SET EXERCISE:
Copy everything in the data below exactly except the pictures.

DATASET SECTION:
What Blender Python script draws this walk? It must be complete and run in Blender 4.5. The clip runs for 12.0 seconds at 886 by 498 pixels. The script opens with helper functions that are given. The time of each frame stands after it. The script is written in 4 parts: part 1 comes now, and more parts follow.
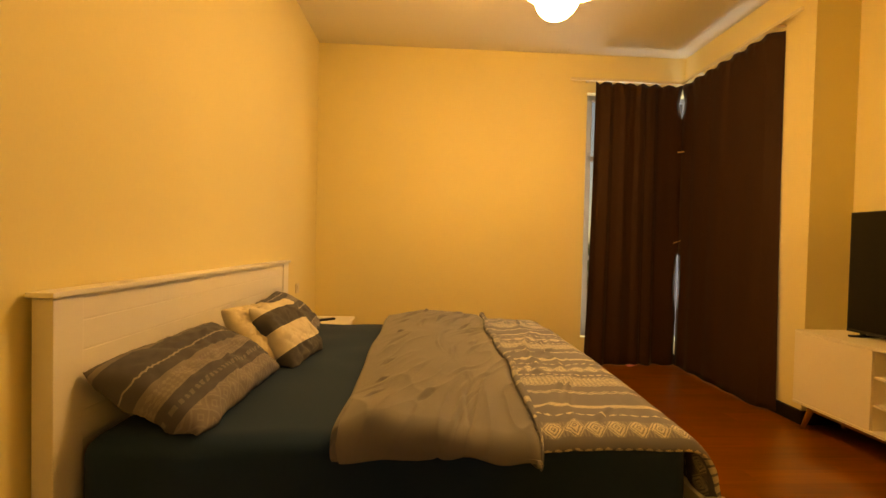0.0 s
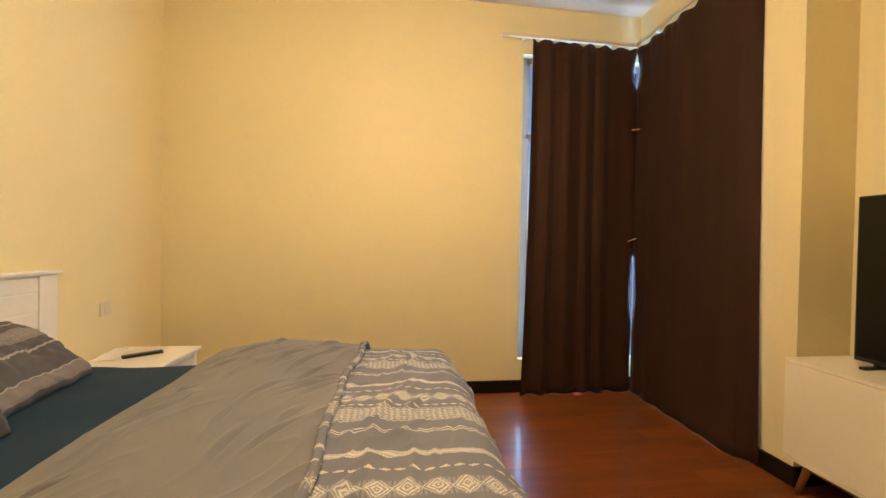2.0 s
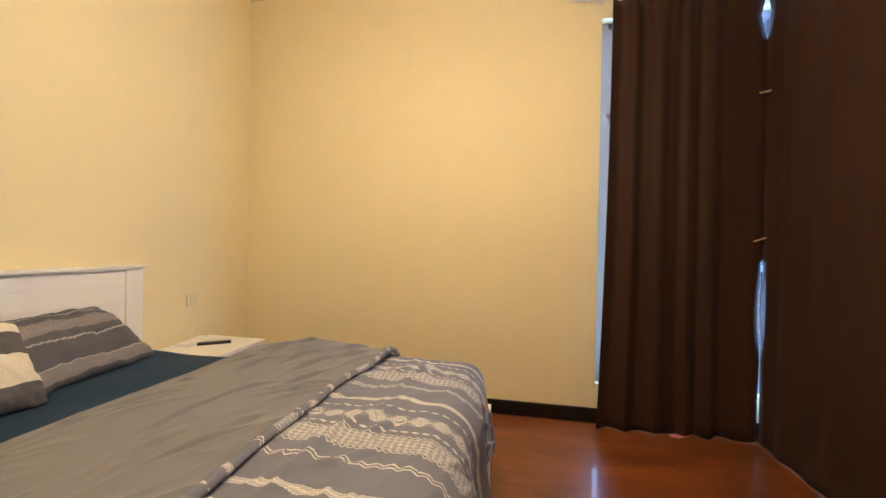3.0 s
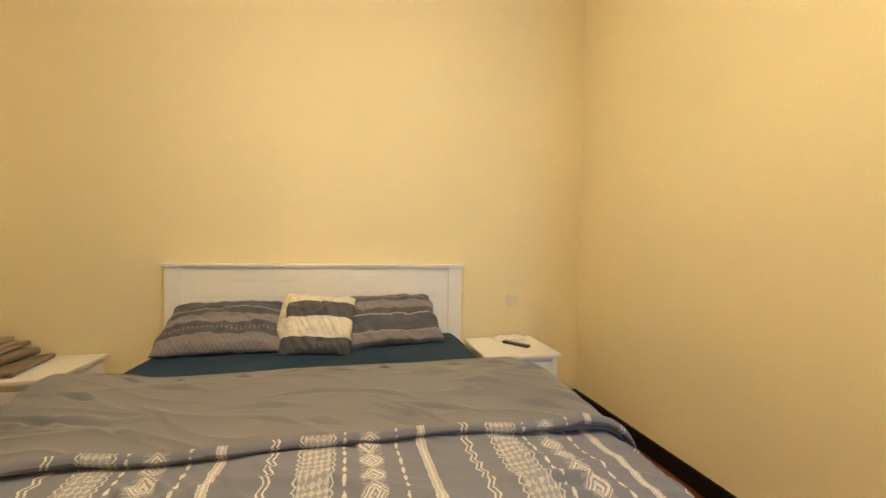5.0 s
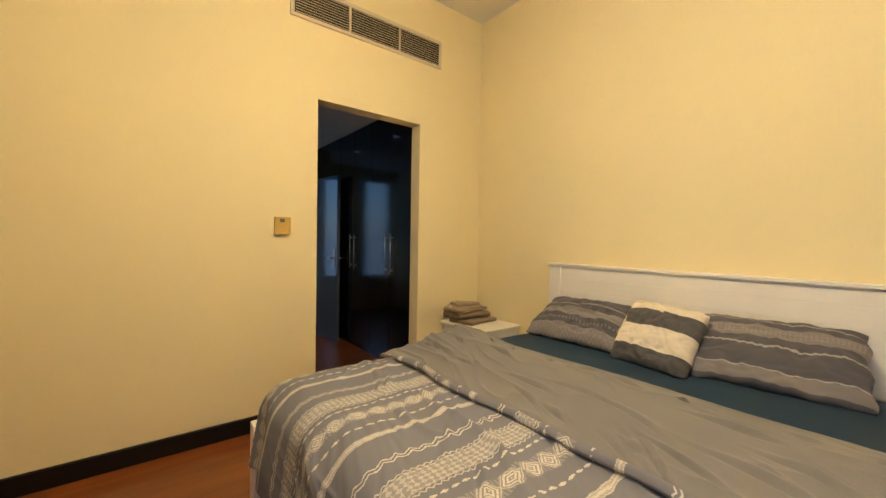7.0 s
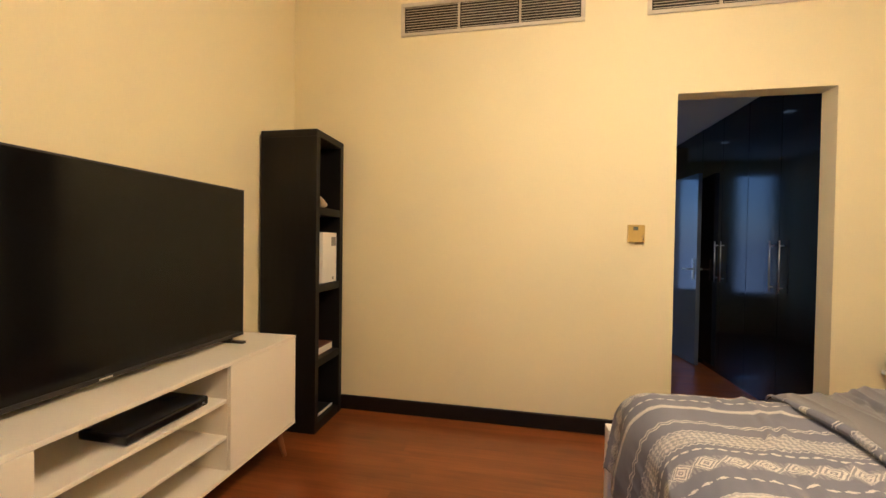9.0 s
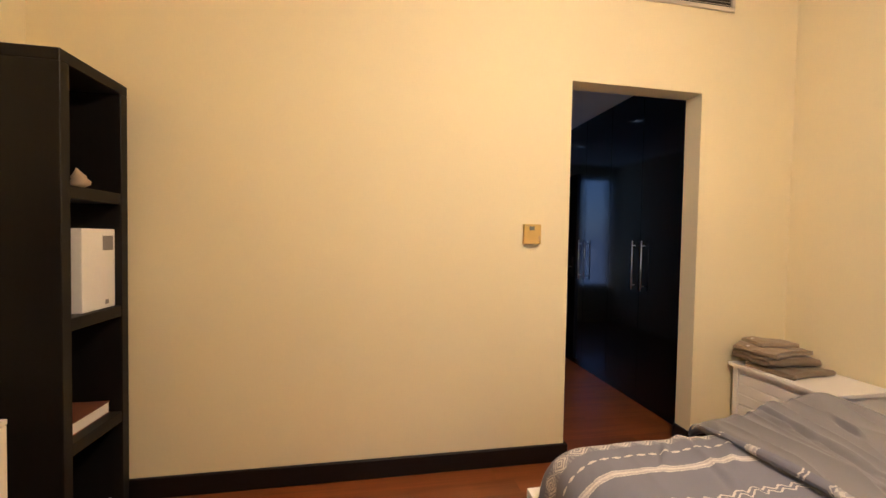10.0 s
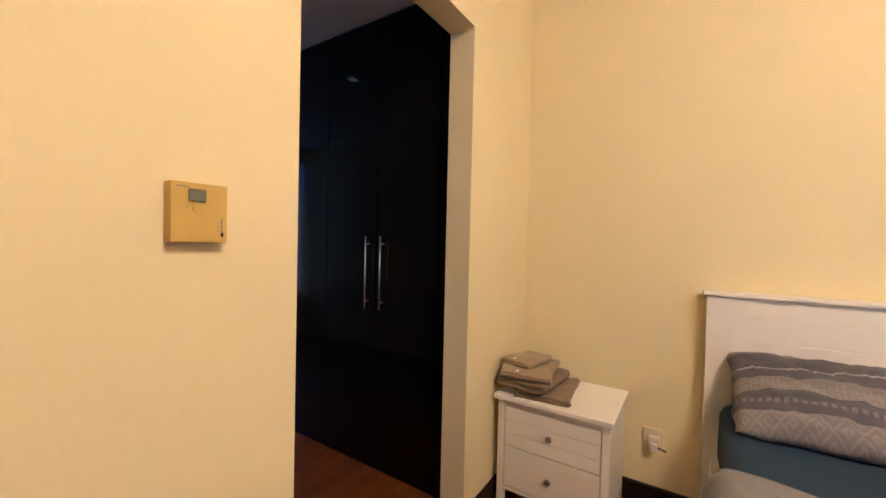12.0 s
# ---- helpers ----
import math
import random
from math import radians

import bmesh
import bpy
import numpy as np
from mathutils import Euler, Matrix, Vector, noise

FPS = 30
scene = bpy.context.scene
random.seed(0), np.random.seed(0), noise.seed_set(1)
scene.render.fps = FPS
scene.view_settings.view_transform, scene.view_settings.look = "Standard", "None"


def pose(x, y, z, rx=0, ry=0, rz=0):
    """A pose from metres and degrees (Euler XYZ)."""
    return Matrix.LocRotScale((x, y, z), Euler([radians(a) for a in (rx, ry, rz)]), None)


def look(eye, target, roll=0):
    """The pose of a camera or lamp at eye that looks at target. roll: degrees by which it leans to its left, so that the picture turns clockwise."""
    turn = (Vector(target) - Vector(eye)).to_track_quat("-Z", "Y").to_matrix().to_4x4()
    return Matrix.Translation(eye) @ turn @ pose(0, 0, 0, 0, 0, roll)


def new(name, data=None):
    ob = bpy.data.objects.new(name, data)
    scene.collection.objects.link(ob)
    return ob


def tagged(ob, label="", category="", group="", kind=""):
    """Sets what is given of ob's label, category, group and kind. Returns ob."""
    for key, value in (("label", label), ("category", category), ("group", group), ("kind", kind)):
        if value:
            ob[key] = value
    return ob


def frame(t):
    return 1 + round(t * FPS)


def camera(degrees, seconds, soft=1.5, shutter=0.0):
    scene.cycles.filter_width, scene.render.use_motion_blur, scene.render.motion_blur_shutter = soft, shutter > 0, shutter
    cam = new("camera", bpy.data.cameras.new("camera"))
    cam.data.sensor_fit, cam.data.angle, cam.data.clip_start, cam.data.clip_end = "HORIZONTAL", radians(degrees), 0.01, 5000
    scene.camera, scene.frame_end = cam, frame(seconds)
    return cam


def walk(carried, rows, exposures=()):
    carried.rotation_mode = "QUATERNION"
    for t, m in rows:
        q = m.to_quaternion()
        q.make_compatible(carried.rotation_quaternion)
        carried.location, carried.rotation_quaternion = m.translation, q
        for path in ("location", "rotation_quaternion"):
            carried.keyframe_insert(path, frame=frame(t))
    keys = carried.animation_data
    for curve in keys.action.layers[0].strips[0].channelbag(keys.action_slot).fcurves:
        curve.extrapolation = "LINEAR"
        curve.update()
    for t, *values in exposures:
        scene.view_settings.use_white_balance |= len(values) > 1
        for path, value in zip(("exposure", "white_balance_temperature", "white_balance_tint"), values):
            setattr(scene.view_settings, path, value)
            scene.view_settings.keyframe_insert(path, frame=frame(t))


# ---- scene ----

RESULT OF THIS TASK:
What Blender Python script draws this walk? It must be complete and run in Blender 4.5. The clip runs for 12.0 seconds at 886 by 498 pixels. The script opens with helper functions that are given. The time of each frame stands after it. The script is written in 4 parts: part 1 comes now, and more parts follow.
0.0 s
2.0 s
3.0 s
5.0 s
7.0 s
9.0 s
10.0 s
12.0 s
# ---- helpers ----
import math
import random
from math import radians

import bmesh
import bpy
import numpy as np
from mathutils import Euler, Matrix, Vector, noise

FPS = 30
scene = bpy.context.scene
random.seed(0), np.random.seed(0), noise.seed_set(1)
scene.render.fps = FPS
scene.view_settings.view_transform, scene.view_settings.look = "Standard", "None"


def pose(x, y, z, rx=0, ry=0, rz=0):
    """A pose from metres and degrees (Euler XYZ)."""
    return Matrix.LocRotScale((x, y, z), Euler([radians(a) for a in (rx, ry, rz)]), None)


def look(eye, target, roll=0):
    """The pose of a camera or lamp at eye that looks at target. roll: degrees by which it leans to its left, so that the picture turns clockwise."""
    turn = (Vector(target) - Vector(eye)).to_track_quat("-Z", "Y").to_matrix().to_4x4()
    return Matrix.Translation(eye) @ turn @ pose(0, 0, 0, 0, 0, roll)


def new(name, data=None):
    ob = bpy.data.objects.new(name, data)
    scene.collection.objects.link(ob)
    return ob


def tagged(ob, label="", category="", group="", kind=""):
    """Sets what is given of ob's label, category, group and kind. Returns ob."""
    for key, value in (("label", label), ("category", category), ("group", group), ("kind", kind)):
        if value:
            ob[key] = value
    return ob


def frame(t):
    return 1 + round(t * FPS)


def camera(degrees, seconds, soft=1.5, shutter=0.0):
    scene.cycles.filter_width, scene.render.use_motion_blur, scene.render.motion_blur_shutter = soft, shutter > 0, shutter
    cam = new("camera", bpy.data.cameras.new("camera"))
    cam.data.sensor_fit, cam.data.angle, cam.data.clip_start, cam.data.clip_end = "HORIZONTAL", radians(degrees), 0.01, 5000
    scene.camera, scene.frame_end = cam, frame(seconds)
    return cam


def walk(carried, rows, exposures=()):
    carried.rotation_mode = "QUATERNION"
    for t, m in rows:
        q = m.to_quaternion()
        q.make_compatible(carried.rotation_quaternion)
        carried.location, carried.rotation_quaternion = m.translation, q
        for path in ("location", "rotation_quaternion"):
            carried.keyframe_insert(path, frame=frame(t))
    keys = carried.animation_data
    for curve in keys.action.layers[0].strips[0].channelbag(keys.action_slot).fcurves:
        curve.extrapolation = "LINEAR"
        curve.update()
    for t, *values in exposures:
        scene.view_settings.use_white_balance |= len(values) > 1
        for path, value in zip(("exposure", "white_balance_temperature", "white_balance_tint"), values):
            setattr(scene.view_settings, path, value)
            scene.view_settings.keyframe_insert(path, frame=frame(t))


# ---- scene ----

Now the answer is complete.